Long time dynamics of the Nernst-Planck-Darcy System on $\mathbb{R}^3$

TL;DR

This paper analyzes the long-term behavior of ionic concentrations and fluid flow in a porous medium modeled by the Nernst-Planck equations in three-dimensional space, revealing decay rates and entropy growth over time.

Contribution

It provides rigorous decay estimates for ionic concentration derivatives and characterizes the blow-up of relative entropy in the 3D Nernst-Planck-Darcy system.

Findings

Spatial derivatives decay at rate t^{-3/4 - k/2} in L^2

Relative entropy grows logarithmically with time

Long-time dynamics are characterized in unbounded 3D space

Abstract

We study ionic electrodiffusion modeled by the Nernst--Planck equations describing the evolution of $N$ ionic species in a three-dimensional incompressible fluid flowing through a porous medium.

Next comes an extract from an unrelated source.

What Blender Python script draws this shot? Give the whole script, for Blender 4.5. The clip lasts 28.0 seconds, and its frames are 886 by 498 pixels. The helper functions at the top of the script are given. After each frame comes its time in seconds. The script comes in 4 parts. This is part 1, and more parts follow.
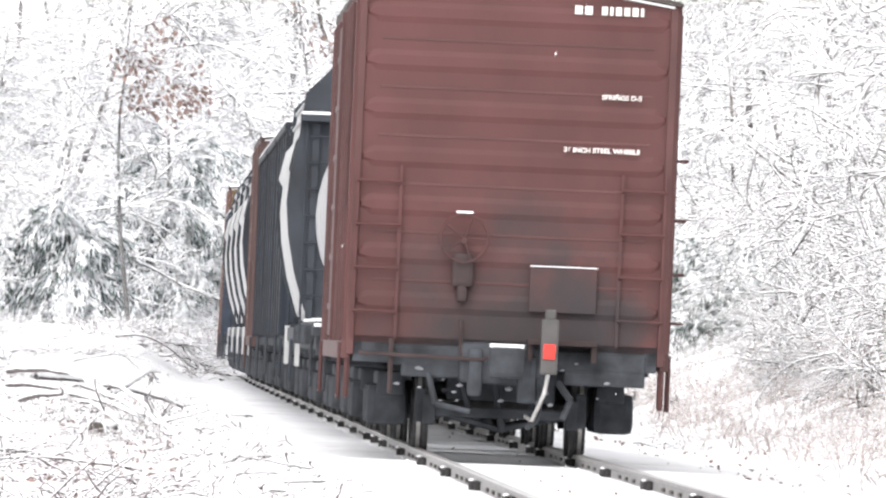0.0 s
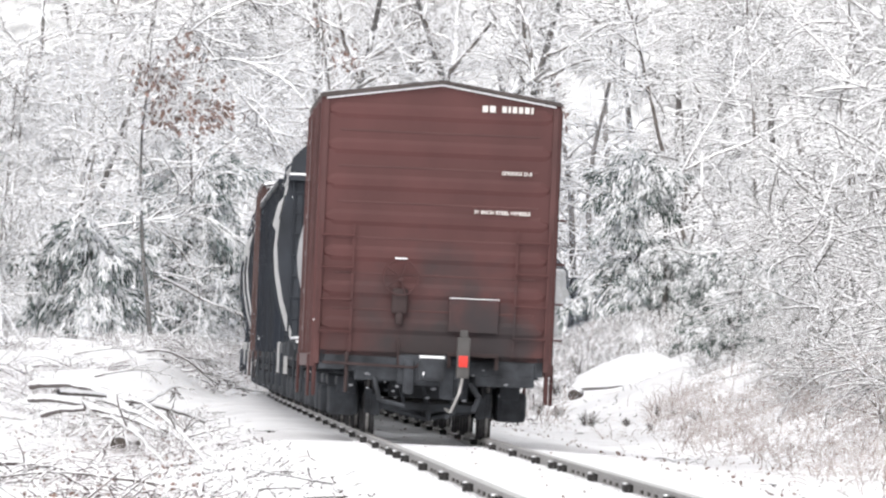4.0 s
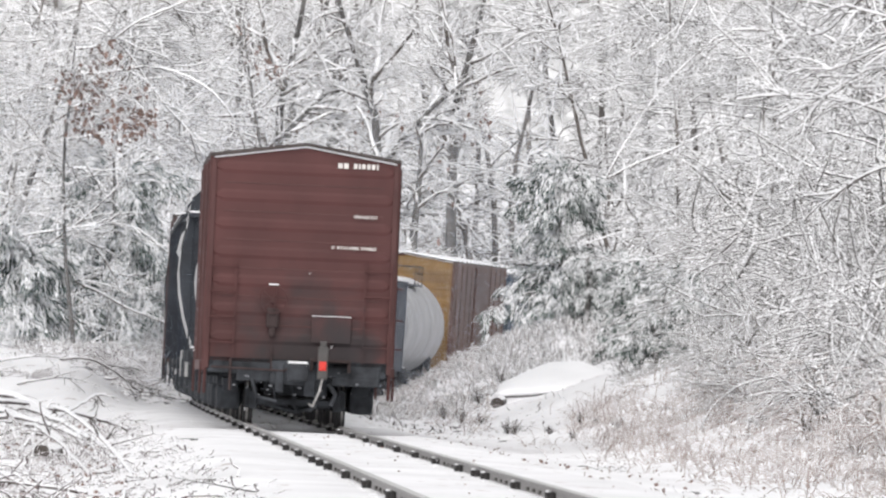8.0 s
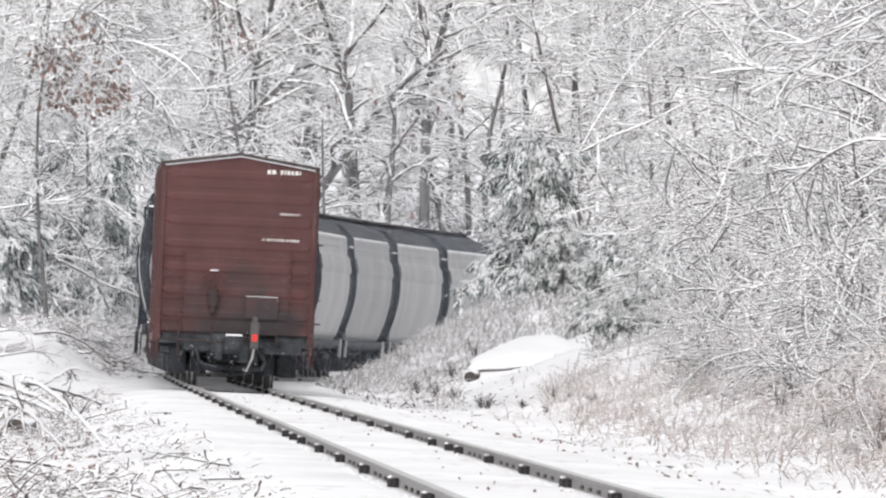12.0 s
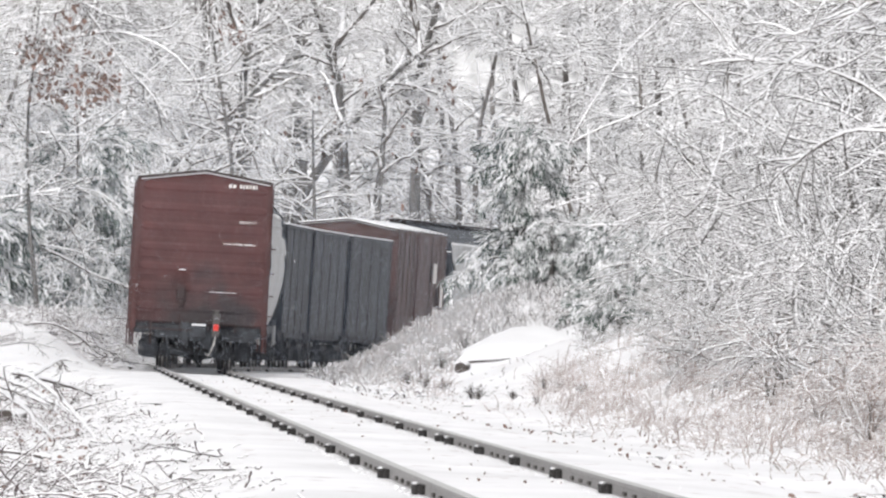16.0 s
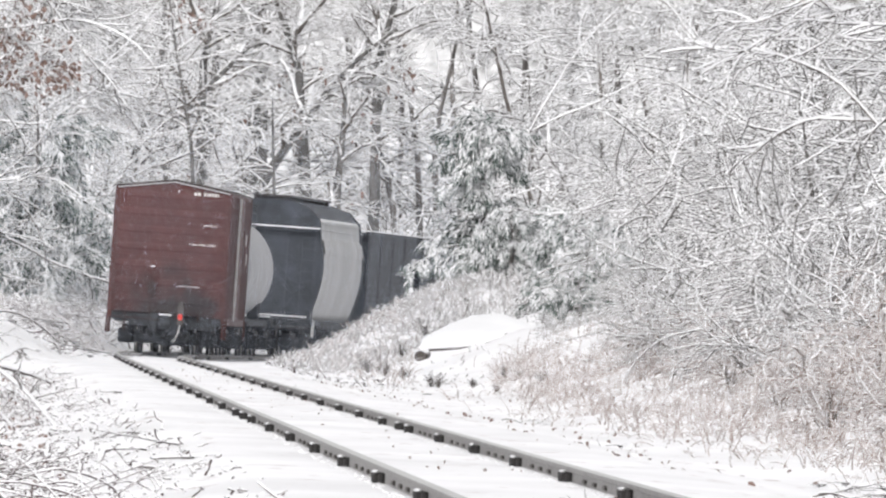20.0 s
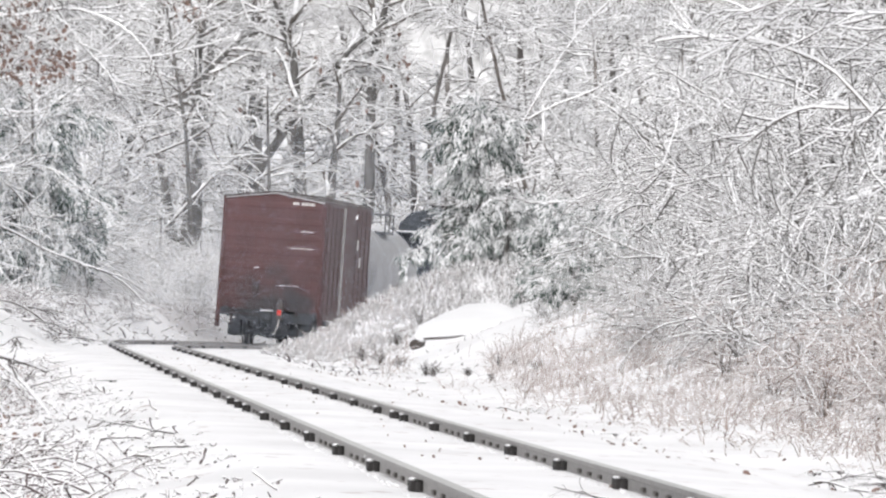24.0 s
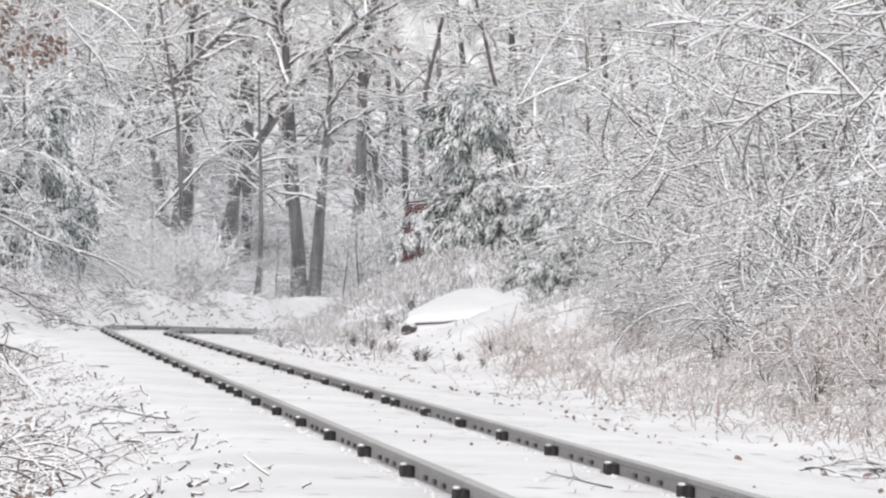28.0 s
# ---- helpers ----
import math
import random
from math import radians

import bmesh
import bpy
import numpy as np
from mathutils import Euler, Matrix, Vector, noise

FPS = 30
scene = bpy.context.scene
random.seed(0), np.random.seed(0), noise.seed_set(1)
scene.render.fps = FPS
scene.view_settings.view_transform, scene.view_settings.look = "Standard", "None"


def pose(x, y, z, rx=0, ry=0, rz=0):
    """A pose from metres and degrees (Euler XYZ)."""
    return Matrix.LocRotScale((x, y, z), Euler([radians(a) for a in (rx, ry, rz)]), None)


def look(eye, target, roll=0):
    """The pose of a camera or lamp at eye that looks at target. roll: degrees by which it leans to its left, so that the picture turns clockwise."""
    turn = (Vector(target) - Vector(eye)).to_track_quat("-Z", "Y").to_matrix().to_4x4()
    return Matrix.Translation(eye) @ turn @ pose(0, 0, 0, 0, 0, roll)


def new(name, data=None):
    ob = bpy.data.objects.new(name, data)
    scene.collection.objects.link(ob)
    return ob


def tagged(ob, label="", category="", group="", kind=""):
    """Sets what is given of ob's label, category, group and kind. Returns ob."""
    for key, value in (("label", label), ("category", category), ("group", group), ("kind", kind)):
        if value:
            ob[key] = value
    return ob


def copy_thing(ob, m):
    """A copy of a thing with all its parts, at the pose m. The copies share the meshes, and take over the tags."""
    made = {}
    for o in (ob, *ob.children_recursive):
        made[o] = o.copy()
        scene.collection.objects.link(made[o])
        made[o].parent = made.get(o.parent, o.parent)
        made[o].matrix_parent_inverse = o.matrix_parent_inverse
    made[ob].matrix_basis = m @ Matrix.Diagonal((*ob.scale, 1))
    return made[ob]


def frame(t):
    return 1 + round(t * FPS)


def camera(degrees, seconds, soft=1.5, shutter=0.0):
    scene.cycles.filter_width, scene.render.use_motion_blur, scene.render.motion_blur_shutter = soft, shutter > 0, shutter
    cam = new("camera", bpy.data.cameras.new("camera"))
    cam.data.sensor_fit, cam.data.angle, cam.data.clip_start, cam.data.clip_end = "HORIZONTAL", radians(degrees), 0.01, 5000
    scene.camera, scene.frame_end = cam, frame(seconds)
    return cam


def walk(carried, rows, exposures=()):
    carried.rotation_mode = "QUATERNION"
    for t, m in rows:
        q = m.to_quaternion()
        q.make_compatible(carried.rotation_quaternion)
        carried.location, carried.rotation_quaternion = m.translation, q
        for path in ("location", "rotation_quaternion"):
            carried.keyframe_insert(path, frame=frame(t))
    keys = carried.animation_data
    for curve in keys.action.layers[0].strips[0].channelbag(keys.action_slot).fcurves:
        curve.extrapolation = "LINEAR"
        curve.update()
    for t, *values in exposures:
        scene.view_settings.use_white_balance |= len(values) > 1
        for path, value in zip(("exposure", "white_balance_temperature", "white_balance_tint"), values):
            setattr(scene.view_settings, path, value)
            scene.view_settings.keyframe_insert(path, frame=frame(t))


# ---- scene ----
cam = camera(3.0, 28.0, soft=2.4)
FOCAL = 784 / math.tan(radians(1.5))
EYE = Vector((0, 0, 1.12))

# how the camera is aimed: seconds, turn to the left and tilt upwards, both in units of 1 / FOCAL
AIM = [
    (0, 256, 88), (0.5, 197, 190), (1, 222, 205), (1.5, 232, 201), (2, 272, 181), (2.5, 292, 152),
    (3, 292, 136), (3.5, 296, 124), (5.5, 260, 106), (6, 230, 112), (6.5, 209, 114), (7, 191, 109),
    (7.5, 175, 118), (8, 159, 129), (8.5, 152, 126), (9, 132, 109), (9.5, 121, 89), (10, 110, 83),
    (10.5, 97, 80), (11, 92, 76), (11.5, 98, 76), (12, 112, 83), (12.5, 116, 87), (14.5, 103, 80),
    (15, 107, 75), (15.5, 106, 74), (16, 95, 67), (16.5, 83, 63), (17, 78, 61), (17.5, 72, 60),
    (18, 70, 55), (18.5, 69, 50), (19, 63, 47), (19.5, 49, 48), (20, 24, 46), (20.5, 8, 44),
    (21, 1, 43), (21.5, 0, 43), (23.5, 9, 31), (24, 15, 26), (24.5, 21, 23), (25, 22, 18),
    (25.5, 18, 17), (26, 14, 12), (26.5, 11, 9), (27, 6, 1), (27.5, 3, 2), (28, 0, 0),
]
walk(cam, [(t, look(EYE, EYE + Vector((-a, FOCAL, 56 + b)))) for t, a, b in AIM],
     [(0, 1.2, 6520, 10), (1.0, 1.25, 6520, 10), (2.0, 0.82, 6520, 10), (3.0, 0.86, 6520, 10), (6.0, 0.46, 6540, 10), (12.0, 0.48, 6550, 10), (17.0, 0.49, 6550, 10), (25.0, 0.50, 6550, 10), (27.0, 0.48, 6550, 10), (28.0, 0.33, 6550, 10)])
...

We address the long-time dynamics of the resulting system in the three-dimensional whole space $\mathbb{R}^3$. We prove that the $k$-th spatial derivatives of each ionic concentration decays to zero in $L^2$ with a sharp rate of order $t^{-\frac{3}{4}-\frac{k}{2}}$. Moreover, we investigate the behavior of the relative entropy associated with the model and show that it blows up in time with a sharp growth rate of order $\log t$.